» **WRITTEN INSTRUCTION**
Leave out the pictures and reproduce all of the data exactly.

» **INPUT MATERIAL**
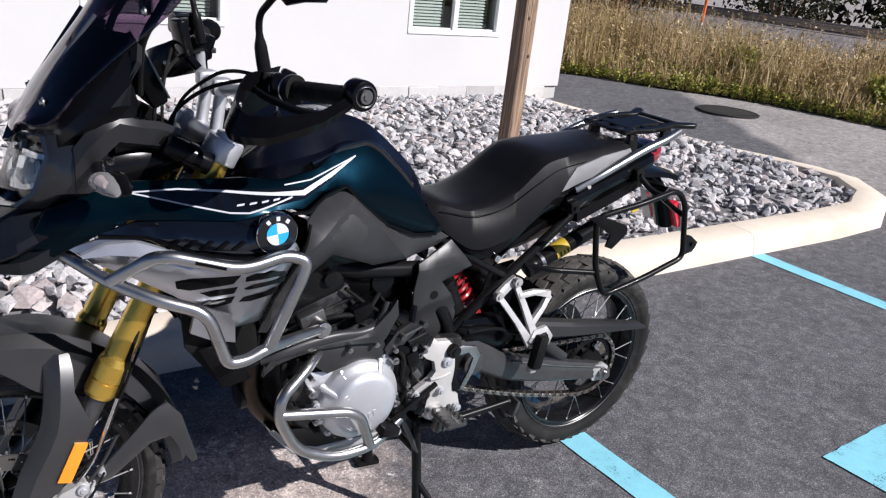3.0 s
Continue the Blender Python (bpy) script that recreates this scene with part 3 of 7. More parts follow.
def make_symbol():
    """The blue square with its white wheelchair mark."""
    A, B, C, D = [Vector((*p, 0)) for p in ((1.585, -0.415), (2.615, -0.375), (2.725, -1.585), (1.655, -1.635))]
    verts, wr = [], []
    rng = random.Random(3)
    n = 24
    for j in range(n + 1):
        for i in range(n + 1):
            u, v = i / n, j / n
            p = (A * (1 - u) + B * u) * (1 - v) + (D * (1 - u) + C * u) * v
            edge = i in (0, n) or j in (0, n)
            verts.append((p.x + (rng.uniform(-0.003, 0.003) if edge else 0), p.y + (rng.uniform(-0.003, 0.003) if edge else 0), 0.005))
            wr.append(0.05 + 0.16 * max(0, 1 - math.hypot(p.x - 1.95, p.y + 0.75) / 0.35) + 0.10 * max(0, 1 - (p.x - 1.6) / 0.2))
    faces = [(j * (n + 1) + i, j * (n + 1) + i + 1, (j + 1) * (n + 1) + i + 1, (j + 1) * (n + 1) + i) for j in range(n) for i in range(n)]
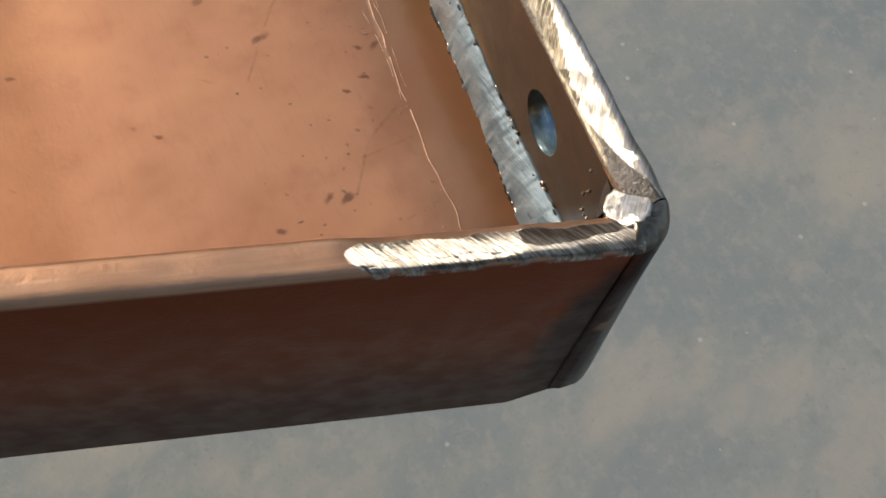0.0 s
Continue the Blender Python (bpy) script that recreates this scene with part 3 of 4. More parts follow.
# Unseen low walls added to block the bright horizon under the sun's path.
sky_screen("screen_southwest", (-3.2, -3.2, 0), (-0.6, -3.04, 1.75), "unseen dark wall added to block the low sky")
sky_screen("screen_west", (-3.2, -3.04, 0), (-3.04, 4.0, 1.75), "unseen dark wall added to block the low sky")

# Unseen slab added overhead to block sky above the sun and deepen shadows.
sky_screen("screen_overhead", (-2.4, -2.4, 2.4), (1.6, -0.45, 2.5), "unseen dark slab added overhead to block the sky")

# ---- the tray ----
tray = new("steel_tray")
tray.location = (0, 0, BASE)
tagged(tray, "coppery steel tray of flat bars with bright fillet welds, two compartments", "metal tray")


def floor_plate():
    bm = bmesh.new()
    rings = []
    for y in np.linspace(0.0, FRONT, 40):
        l, r = left_in(y), right_in(y)
        rings.append([(l, y, -0.15), (l, y, 0)] + [(l + (r - l) * f, y, 0) for f in np.linspace(0, 1, 40)[1:-1]] + [(r, y, 0), (r, y, -0.15)])
    loft(bm, rings)
    return part("floor_plate", bm, COPPER, tray, "coppery plate with dark specks, heat tint and a painted-in bar reflection", smooth=False)


def side_bar(name, inner, sign, material, label, top=TOP):
    """A bar on edge; inner(y) is its inner face, sign the way to its outer face."""
    bm = bmesh.new()
    w, r = 0.145, 0.035
    rings = []
    for y in np.concatenate([np.linspace(0.0, -1.2, 90), np.linspace(-1.25, FRONT, 60)]):
        x = inner(y) - sign * 0.008
        k = 0.006 * wob(0, y, 0, 3.0, sign * 7)
        if sign < 0:  # melted down at the corner
            k -= 0.075 * min(1.0, max(0.0, (y + 0.17) / 0.10))
        prof = [(0, FOOT + r), (0, top - r - 0.01 + min(k, 0.0))]
        for a in np.linspace(0, 90, 5)[1:]:
            prof.append((r - r * math.cos(radians(a)), top - r + r * math.sin(radians(a)) + k))
        for a in np.linspace(90, 0, 5):
            prof.append((w - r + r * math.cos(radians(a)), top - r + r * math.sin(radians(a)) + k))
        if sign > 0:  # the grinder took the crown off towards the corner
            g = min(1.0, max(0.0, (y + 1.0) / 0.15)) * (0.75 + 0.3 * wob(0, y, 1, 4))
            prof = [(px, pz - g * max(0.0, pz - (0.765 + 0.6 * min(px, 0.085))) - g * 0.35 * max(0.0, px - 0.085)) for px, pz in prof]
        foot = FOOT + (0.30 * max(0.0, (y + 0.22) / 0.30) if sign > 0 else 0.0)  # the lower end is cut off slantwise
        prof[0] = (0, foot + r)
        prof += [(w, foot + r), (w - r, foot), (r, foot)]
        rings.append([(x + sign * px, y, pz) for px, pz in prof])
    loft(bm, rings)
    return part(name, bm, material, tray, label)


def divider():
    bm = bmesh.new()
    w, r = 0.068, 0.03
    rings = []
    for y in np.concatenate([np.linspace(-0.004, -1.6, 100), np.linspace(-1.65, FRONT, 60)]):
        x = div_mid(y)
        k = 0.006 * wob(0, y, 0, 4.0, 3)
        prof = [(-w, 0.0), (-w, TOP - r)]
        for a in np.linspace(0, 90, 5)[1:]:
            prof.append((-w + r - r * math.cos(radians(a)), TOP - r + r * math.sin(radians(a)) + k))
        for a in np.linspace(90, 0, 5):
            prof.append((w - r + r * math.cos(radians(a)), TOP - r + r * math.sin(radians(a)) + k))
        prof += [(w, 0.0)]
        rings.append([(x + px, y, pz) for px, pz in prof])
    loft(bm, rings)
    return part("divider_bar", bm, BAR_D, tray, "coppery bar dividing the tray, ground at its end")


HOLES = ((2.85, 0.44), (0.955, 0.45), (-1.90, 0.49))
HOLE_R = 0.14
RAIL_TOP = 0.775
X0, X1 = -3.06, 3.47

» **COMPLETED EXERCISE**
3.0 s
Continue the Blender Python (bpy) script that recreates this scene with part 3 of 7. More parts follow.
def make_symbol():
    """The blue square with its white wheelchair mark."""
    A, B, C, D = [Vector((*p, 0)) for p in ((1.585, -0.415), (2.615, -0.375), (2.725, -1.585), (1.655, -1.635))]
    verts, wr = [], []
    rng = random.Random(3)
    n = 24
    for j in range(n + 1):
        for i in range(n + 1):
            u, v = i / n, j / n
            p = (A * (1 - u) + B * u) * (1 - v) + (D * (1 - u) + C * u) * v
            edge = i in (0, n) or j in (0, n)
            verts.append((p.x + (rng.uniform(-0.003, 0.003) if edge else 0), p.y + (rng.uniform(-0.003, 0.003) if edge else 0), 0.005))
            wr.append(0.05 + 0.16 * max(0, 1 - math.hypot(p.x - 1.95, p.y + 0.75) / 0.35) + 0.10 * max(0, 1 - (p.x - 1.6) / 0.2))
    faces = [(j * (n + 1) + i, j * (n + 1) + i + 1, (j + 1) * (n + 1) + i + 1, (j + 1) * (n + 1) + i) for j in range(n) for i in range(n)]
0.0 s
Continue the Blender Python (bpy) script that recreates this scene with part 3 of 4. More parts follow.
# Unseen low walls added to block the bright horizon under the sun's path.
sky_screen("screen_southwest", (-3.2, -3.2, 0), (-0.6, -3.04, 1.75), "unseen dark wall added to block the low sky")
sky_screen("screen_west", (-3.2, -3.04, 0), (-3.04, 4.0, 1.75), "unseen dark wall added to block the low sky")

# Unseen slab added overhead to block sky above the sun and deepen shadows.
sky_screen("screen_overhead", (-2.4, -2.4, 2.4), (1.6, -0.45, 2.5), "unseen dark slab added overhead to block the sky")

# ---- the tray ----
tray = new("steel_tray")
tray.location = (0, 0, BASE)
tagged(tray, "coppery steel tray of flat bars with bright fillet welds, two compartments", "metal tray")


def floor_plate():
    bm = bmesh.new()
    rings = []
    for y in np.linspace(0.0, FRONT, 40):
        l, r = left_in(y), right_in(y)
        rings.append([(l, y, -0.15), (l, y, 0)] + [(l + (r - l) * f, y, 0) for f in np.linspace(0, 1, 40)[1:-1]] + [(r, y, 0), (r, y, -0.15)])
    loft(bm, rings)
    return part("floor_plate", bm, COPPER, tray, "coppery plate with dark specks, heat tint and a painted-in bar reflection", smooth=False)


def side_bar(name, inner, sign, material, label, top=TOP):
    """A bar on edge; inner(y) is its inner face, sign the way to its outer face."""
    bm = bmesh.new()
    w, r = 0.145, 0.035
    rings = []
    for y in np.concatenate([np.linspace(0.0, -1.2, 90), np.linspace(-1.25, FRONT, 60)]):
        x = inner(y) - sign * 0.008
        k = 0.006 * wob(0, y, 0, 3.0, sign * 7)
        if sign < 0:  # melted down at the corner
            k -= 0.075 * min(1.0, max(0.0, (y + 0.17) / 0.10))
        prof = [(0, FOOT + r), (0, top - r - 0.01 + min(k, 0.0))]
        for a in np.linspace(0, 90, 5)[1:]:
            prof.append((r - r * math.cos(radians(a)), top - r + r * math.sin(radians(a)) + k))
        for a in np.linspace(90, 0, 5):
            prof.append((w - r + r * math.cos(radians(a)), top - r + r * math.sin(radians(a)) + k))
        if sign > 0:  # the grinder took the crown off towards the corner
            g = min(1.0, max(0.0, (y + 1.0) / 0.15)) * (0.75 + 0.3 * wob(0, y, 1, 4))
            prof = [(px, pz - g * max(0.0, pz - (0.765 + 0.6 * min(px, 0.085))) - g * 0.35 * max(0.0, px - 0.085)) for px, pz in prof]
        foot = FOOT + (0.30 * max(0.0, (y + 0.22) / 0.30) if sign > 0 else 0.0)  # the lower end is cut off slantwise
        prof[0] = (0, foot + r)
        prof += [(w, foot + r), (w - r, foot), (r, foot)]
        rings.append([(x + sign * px, y, pz) for px, pz in prof])
    loft(bm, rings)
    return part(name, bm, material, tray, label)


def divider():
    bm = bmesh.new()
    w, r = 0.068, 0.03
    rings = []
    for y in np.concatenate([np.linspace(-0.004, -1.6, 100), np.linspace(-1.65, FRONT, 60)]):
        x = div_mid(y)
        k = 0.006 * wob(0, y, 0, 4.0, 3)
        prof = [(-w, 0.0), (-w, TOP - r)]
        for a in np.linspace(0, 90, 5)[1:]:
            prof.append((-w + r - r * math.cos(radians(a)), TOP - r + r * math.sin(radians(a)) + k))
        for a in np.linspace(90, 0, 5):
            prof.append((w - r + r * math.cos(radians(a)), TOP - r + r * math.sin(radians(a)) + k))
        prof += [(w, 0.0)]
        rings.append([(x + px, y, pz) for px, pz in prof])
    loft(bm, rings)
    return part("divider_bar", bm, BAR_D, tray, "coppery bar dividing the tray, ground at its end")


HOLES = ((2.85, 0.44), (0.955, 0.45), (-1.90, 0.49))
HOLE_R = 0.14
RAIL_TOP = 0.775
X0, X1 = -3.06, 3.47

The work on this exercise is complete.